Консульский квестор, с декретом сената, застал Тразею очень веселым: он радовался, что зять его, Гельвидий, отделался только ссылкой. Затем совершилась смерть. В присутствии Гельвидия и Деметрия, — «он протянул руки для открытия жил, и когда из них потекла кровь, покропил ею землю, подозвал поближе квестора и сказал:
— Приносим возлияние Юпитеру-Освободителю. Смотри, молодой человек! Пусть боги не допустят, чтобы это было для тебя предзнаменованием, но ты родился среди таких времен, когда полезно укреплять дух примерами твердости.
После этого, когда медленность кончины приносила ему тяжкие мучения, он, обратившись к Деметрию»...

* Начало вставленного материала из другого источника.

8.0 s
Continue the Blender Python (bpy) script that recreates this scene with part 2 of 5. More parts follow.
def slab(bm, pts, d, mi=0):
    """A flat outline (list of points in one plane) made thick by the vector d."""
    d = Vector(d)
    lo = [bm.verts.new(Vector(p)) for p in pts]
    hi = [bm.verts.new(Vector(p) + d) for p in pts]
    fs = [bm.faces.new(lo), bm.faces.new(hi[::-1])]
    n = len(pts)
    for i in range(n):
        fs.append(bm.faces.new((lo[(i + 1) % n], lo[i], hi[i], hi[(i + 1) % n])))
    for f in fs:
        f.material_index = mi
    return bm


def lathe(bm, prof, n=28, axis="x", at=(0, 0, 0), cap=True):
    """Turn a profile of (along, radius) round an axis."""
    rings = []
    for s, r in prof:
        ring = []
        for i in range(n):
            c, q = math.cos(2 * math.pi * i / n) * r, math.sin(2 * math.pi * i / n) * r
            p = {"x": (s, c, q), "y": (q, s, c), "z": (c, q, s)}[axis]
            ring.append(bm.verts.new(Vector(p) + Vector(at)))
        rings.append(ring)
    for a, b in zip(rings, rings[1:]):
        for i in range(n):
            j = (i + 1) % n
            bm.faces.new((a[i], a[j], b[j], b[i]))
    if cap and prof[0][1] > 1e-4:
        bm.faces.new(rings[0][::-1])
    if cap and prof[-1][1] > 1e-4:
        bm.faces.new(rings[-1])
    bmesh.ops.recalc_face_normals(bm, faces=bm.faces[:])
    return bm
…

Что сказал? — мир не знает и вряд ли когда либо узнает: эти слова — последние, которые сохранились нам в летописи Тацита. Конец бесследно потерян, а, может быть, никогда и не существовал (См. прим. в конце книги.)
VII
Процесс Бареи Сорана и дочери его Сервилии слушался в том же самом заседании, что и дело Тразеи, будучи поставлен в какую-то зависимую связь с ним, но в какую именно, Тацит не уясняет. «Перебив столько выдающихся мужей, Нерон, наконец, захотел истребить саму добродетель умерщвлением Тразеи Пета и Бареи Сорана». В приговорах имена обоих судимых тоже соединены, не за единство добродетели, подлежащей истреблению, — по крайней мере, формально. На деле-то оно, пожалуй, так и было: процесс Сорана, при всей массе обвинительных пунктов, в нем поставленных явно, был, в сути своей, лишь таким же актом конечной разделки правительства со стоической аристократией, как и дело Тразеи. Но внешней связи между двумя обвинениями не заметно ни малейшей.